FireMarshal
FireMarshal copied to clipboard
no-disk builds failing over a certain size
--no-disk builds over about 128mb have begun failing. This used to work so it's a mystery as to why it's happening again.
Issue originally reported here: ucb-bar/chipyard#950
Reproduction instructions: use a workload like tests/overlay.yaml and dd a large file (>100MB) into the overlay. Building without no-disk should work, with --no-disk will hang early in the boot process. See the original bug report on chipyard for details.
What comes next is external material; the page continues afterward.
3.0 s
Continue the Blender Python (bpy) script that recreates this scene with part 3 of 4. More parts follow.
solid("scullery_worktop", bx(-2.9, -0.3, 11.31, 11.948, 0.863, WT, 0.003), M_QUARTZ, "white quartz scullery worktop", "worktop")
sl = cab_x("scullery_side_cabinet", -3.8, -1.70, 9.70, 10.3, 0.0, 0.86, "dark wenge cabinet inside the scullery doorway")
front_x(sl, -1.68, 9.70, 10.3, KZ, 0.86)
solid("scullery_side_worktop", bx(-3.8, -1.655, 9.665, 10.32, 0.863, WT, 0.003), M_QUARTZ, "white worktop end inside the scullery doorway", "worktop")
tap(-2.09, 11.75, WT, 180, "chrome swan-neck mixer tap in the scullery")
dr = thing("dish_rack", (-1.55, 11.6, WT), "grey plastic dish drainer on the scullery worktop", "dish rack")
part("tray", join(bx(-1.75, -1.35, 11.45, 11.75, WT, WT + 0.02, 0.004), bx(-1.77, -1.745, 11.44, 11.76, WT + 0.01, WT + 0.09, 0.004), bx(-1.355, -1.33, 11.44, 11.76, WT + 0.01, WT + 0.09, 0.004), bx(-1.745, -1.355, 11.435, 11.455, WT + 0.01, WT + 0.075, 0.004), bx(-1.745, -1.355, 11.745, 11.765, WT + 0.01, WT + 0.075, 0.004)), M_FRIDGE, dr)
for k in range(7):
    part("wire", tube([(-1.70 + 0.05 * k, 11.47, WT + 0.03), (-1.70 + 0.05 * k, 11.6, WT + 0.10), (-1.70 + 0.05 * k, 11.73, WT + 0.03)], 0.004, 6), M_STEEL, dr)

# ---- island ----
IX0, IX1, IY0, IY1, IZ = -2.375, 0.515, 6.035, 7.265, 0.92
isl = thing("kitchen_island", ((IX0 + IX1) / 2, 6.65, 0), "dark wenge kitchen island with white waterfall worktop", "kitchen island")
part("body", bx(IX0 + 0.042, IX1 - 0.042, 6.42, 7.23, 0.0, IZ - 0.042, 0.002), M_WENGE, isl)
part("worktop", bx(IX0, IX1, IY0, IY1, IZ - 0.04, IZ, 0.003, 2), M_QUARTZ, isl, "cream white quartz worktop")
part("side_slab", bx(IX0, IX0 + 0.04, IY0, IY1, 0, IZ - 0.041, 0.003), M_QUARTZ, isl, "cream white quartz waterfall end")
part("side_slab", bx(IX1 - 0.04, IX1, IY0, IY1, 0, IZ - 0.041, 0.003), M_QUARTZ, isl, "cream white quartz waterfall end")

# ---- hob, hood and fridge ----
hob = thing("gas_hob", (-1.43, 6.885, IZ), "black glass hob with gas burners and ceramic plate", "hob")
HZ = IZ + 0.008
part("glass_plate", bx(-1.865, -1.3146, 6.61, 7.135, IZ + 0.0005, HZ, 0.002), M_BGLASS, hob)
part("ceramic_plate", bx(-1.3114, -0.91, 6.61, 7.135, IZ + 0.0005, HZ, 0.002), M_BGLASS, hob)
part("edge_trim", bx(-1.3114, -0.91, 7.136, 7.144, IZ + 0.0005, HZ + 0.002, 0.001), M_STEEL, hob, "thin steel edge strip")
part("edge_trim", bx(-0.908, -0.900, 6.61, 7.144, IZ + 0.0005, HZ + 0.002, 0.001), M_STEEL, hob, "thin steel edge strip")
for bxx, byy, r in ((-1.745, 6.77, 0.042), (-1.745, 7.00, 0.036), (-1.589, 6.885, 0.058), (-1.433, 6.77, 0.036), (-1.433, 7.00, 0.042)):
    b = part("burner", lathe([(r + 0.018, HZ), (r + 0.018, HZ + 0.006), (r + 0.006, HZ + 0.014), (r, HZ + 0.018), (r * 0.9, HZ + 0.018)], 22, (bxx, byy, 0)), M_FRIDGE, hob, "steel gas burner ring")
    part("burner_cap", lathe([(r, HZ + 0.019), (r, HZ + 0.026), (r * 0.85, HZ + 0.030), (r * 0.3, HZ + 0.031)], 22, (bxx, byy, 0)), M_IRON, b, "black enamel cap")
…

With older versions of the Linux kernel, the provisional page tables created when virtual memory is first enabled can map at most a certain range, hardcoded to be only 128 MiB by default. If the size of the kernel image exceeds this limit, then setup_vm()
simply BUG()
s out and enters an infinite loop:
https://github.com/firesim/linux/blob/280191c0a6693bce79bec8ef235f58d5f3de4a47/arch/riscv/mm/init.c#L393
Increase MAX_EARLY_MAPPING_SIZE
in boards/default/linux/arch/riscv/mm/init.c
to work around this:
https://github.com/firesim/linux/blob/280191c0a6693bce79bec8ef235f58d5f3de4a47/arch/riscv/mm/init.c#L190
#define MAX_EARLY_MAPPING_SIZE (SZ_1G)
Fortunately, it appears this limitation has been fixed as of v5.12 (https://github.com/torvalds/linux/commit/0f02de4481da684aad6589aed0ea47bd1ab391c9).
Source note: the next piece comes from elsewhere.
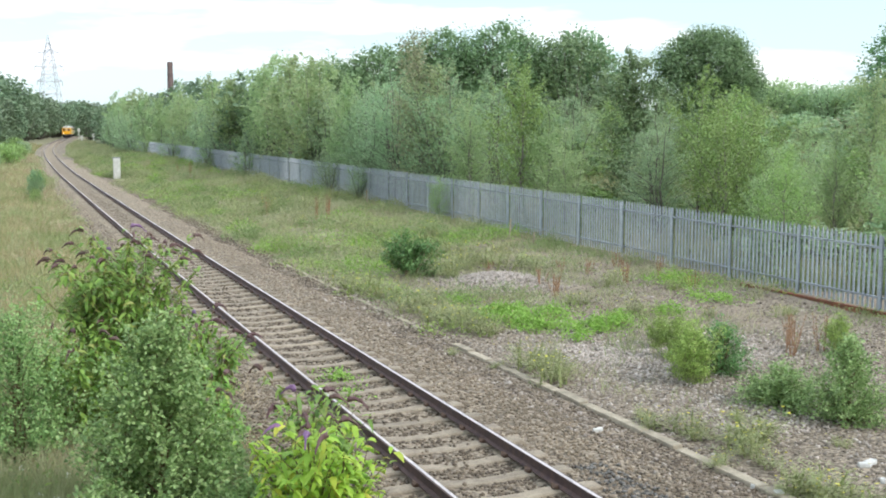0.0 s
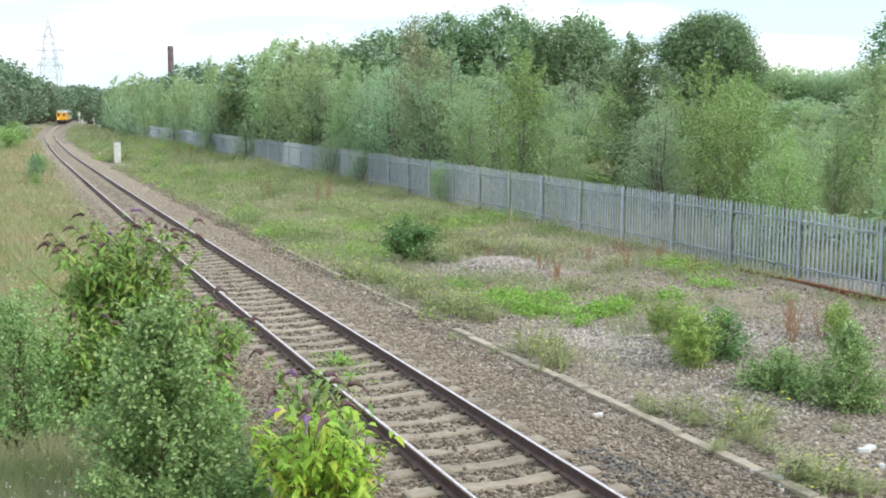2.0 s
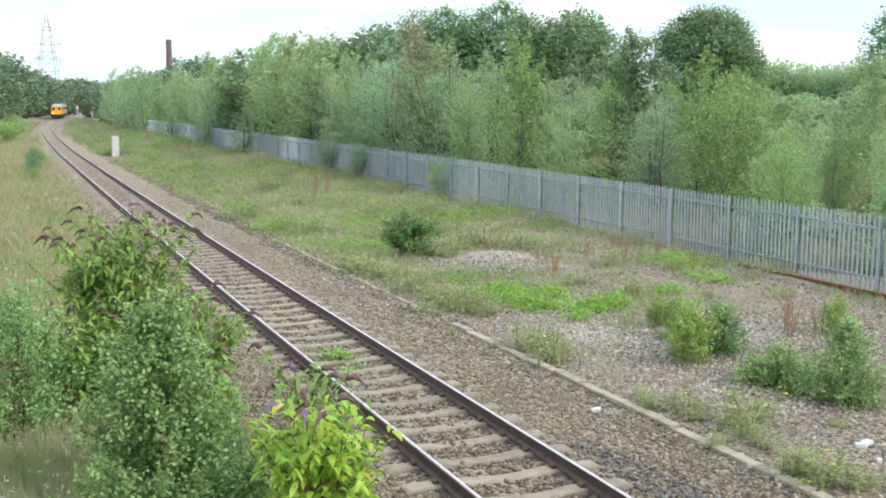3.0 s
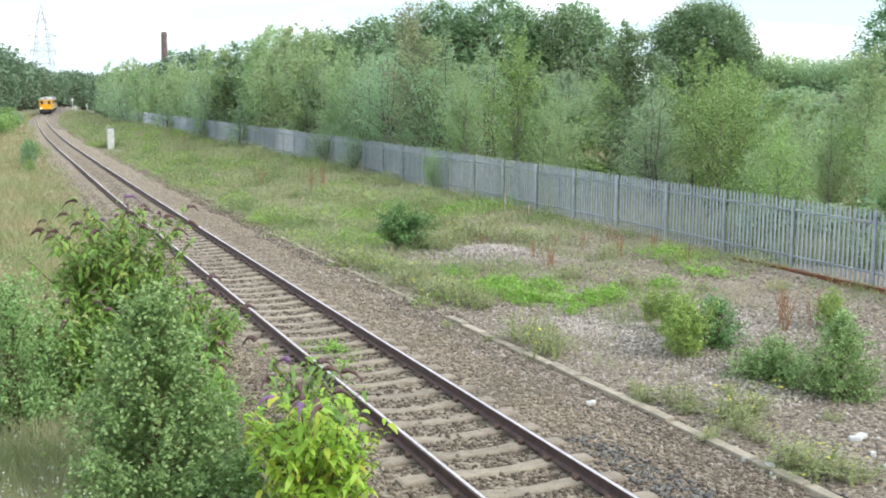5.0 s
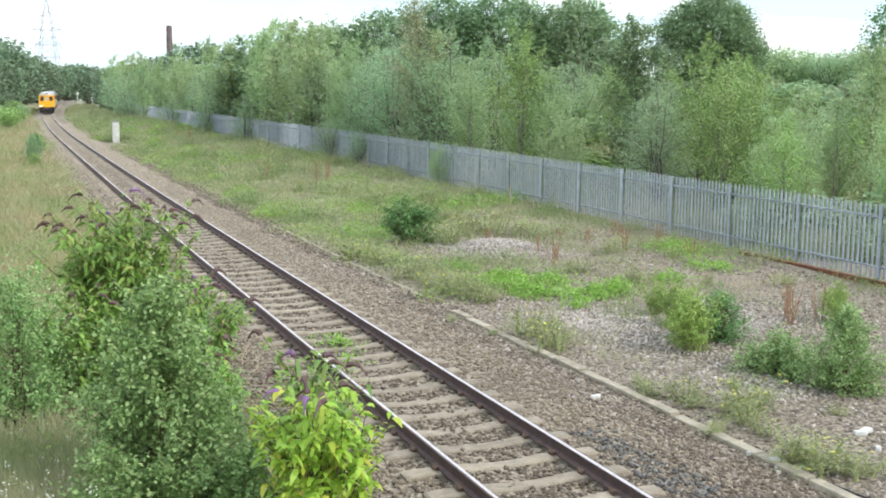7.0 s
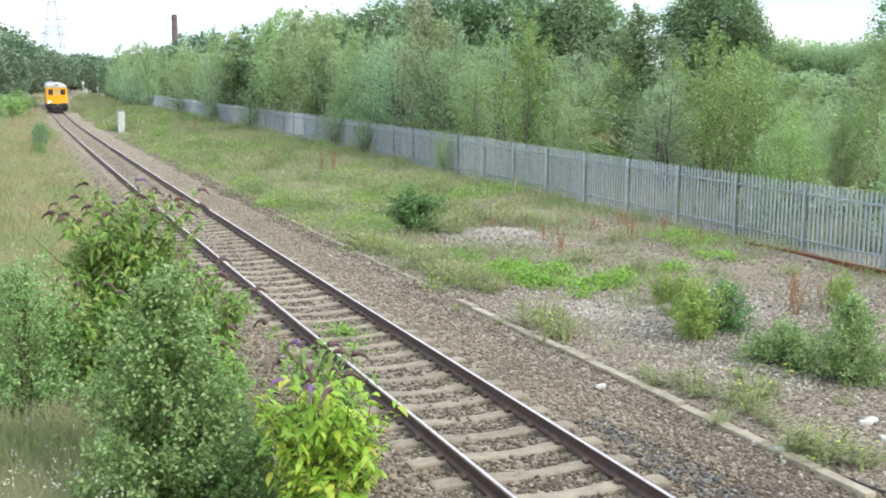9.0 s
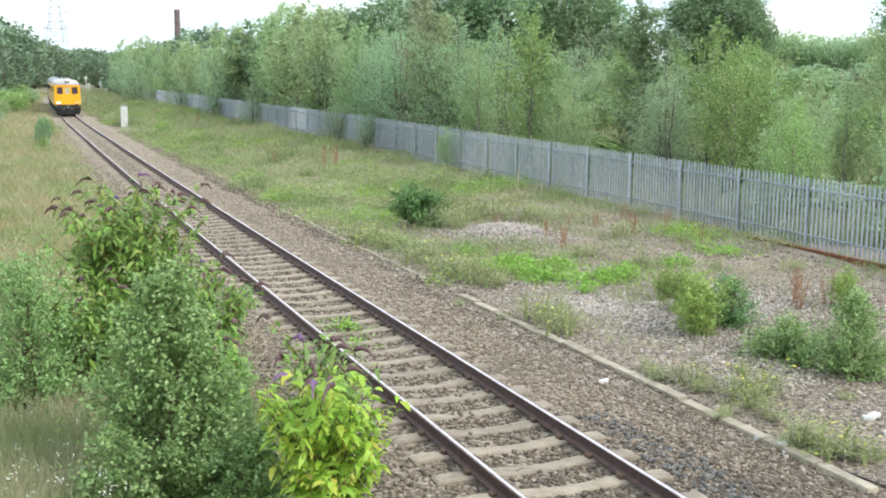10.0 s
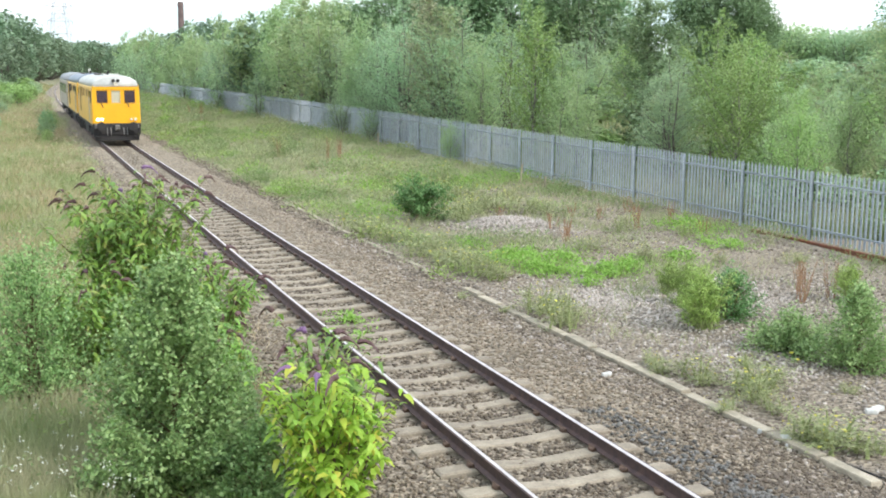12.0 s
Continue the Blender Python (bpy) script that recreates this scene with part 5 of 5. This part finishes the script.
def coach(name, label):
    """A plain hauled vehicle."""
    c = thing(name, label, "railway coach", group="vehicles of the train")
    h = 9.8
    s = Shape()
    for sgn in (-1, 1):
        s.loft([[(sgn * abs(x), yy, z) for x, _, z in body_ring(0)[0]] + [(sgn * (WIDE - 0.2), yy, EAVES), (sgn * (WIDE - 0.2), yy, FLOOR)] for yy in (-h, 0, h)])
    for yy in (-h, h - 0.06):
        s.box(-WIDE + 0.1, WIDE - 0.1, yy, yy + 0.06, FLOOR, EAVES)
    part("body", s.mesh("body", M["tan"]), c)
    part("roof", Shape().loft([roof_arc(-h), roof_arc(0), roof_arc(h)]).mesh("roof", M["dark_cap"], True), c, "dull grey roof")
    wheel = wheel_mesh()
    for y in (-h + 2.8, h - 2.8):
        bogie(c, y, wheel)
    for sx in (-1, 1):
        for j in range(7):
            y = -7.2 + 2.4 * j
            part("window", Shape().box(min(sx * 1.31, sx * 1.335), max(sx * 1.31, sx * 1.335), y - 0.6, y + 0.6, 2.1, 2.9).mesh("window", M["pane"]), c)
    part("solebar", Shape().box(-1.27, 1.27, -h, h, 0.9, 1.06).mesh("solebar", M["under"]), c)
    return c


lead = locomotive("electro_diesel_locomotive", "yellow electro-diesel locomotive with pale roof, headlights lit", M["side_yellow"], M["yellow"], M["roof"], M["faded_grille"])
second = locomotive("electro_diesel_locomotive", "second yellow locomotive with dark panels and blue-grey roof", M["side_yellow"], M["yellow"], M["blue_grey"], M["under"])
wagon = coach("hauled_coach", "dull grey-brown coach hauled behind the locomotives")

# arc length along the line
ARC_Y = np.arange(-60, 640, 0.5)
ARC_S = np.concatenate([[0], np.cumsum(np.hypot(np.diff(line_x(ARC_Y)), 0.5))])


def on_line(y0, back, wheelbase):
    """The pose of a vehicle whose middle is that far behind a point of the line at y0."""
    s0 = np.interp(y0, ARC_Y, ARC_S) + back
    p = []
    for d in (-wheelbase / 2, wheelbase / 2):
        y = float(np.interp(s0 + d, ARC_S, ARC_Y))
        p.append(Vector((float(line_x(y)), y, float(line_z(y)))))
    mid, way = (p[0] + p[1]) / 2, (p[1] - p[0]).normalized()
    return Matrix.Translation(mid) @ pose(0, 0, 0, math.degrees(math.asin(way.z)), 0, math.degrees(math.atan2(-way.x, way.y)))


def front_at(t):
    """Where the leading cab stands along the line at t seconds."""
    left = 12.0 - t
    return 65.6 + 30.5 * left - 0.28 * left ** 2


def motions():
    times = [0.5 * j for j in range(25)]
    for vehicle, back, base in ((lead, 8.15, 9.8), (second, 25.1, 9.8), (wagon, 44.2, 14.0)):
        walk(vehicle, [(t, on_line(front_at(t), back, base)) for t in times])


motions()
It looks like v5.12 and later bring only a partial fix. The VM init code was simplified to statically allocate only a single 2nd-level page table (PMD) for the provisional kernel mappings, effectively limiting the range to 1 GiB (i.e., 512 entries of 2 MiB megapages).
I don't think extremely large initramfs images will be well-supported going forward. To be fair, it is not a common use case on real systems.
I have been talking with @davidbiancolin about bumping the kernel anyway, but there was apparently some problem. I think bumping to 5.14 (currently the latest stable) is the best solution here. I don't know if anyone has that big of an image but I can't imagine it would work well anywhere anyway. At that point I imagine you'd be better off writing a disk model for Spike than fixing Linux.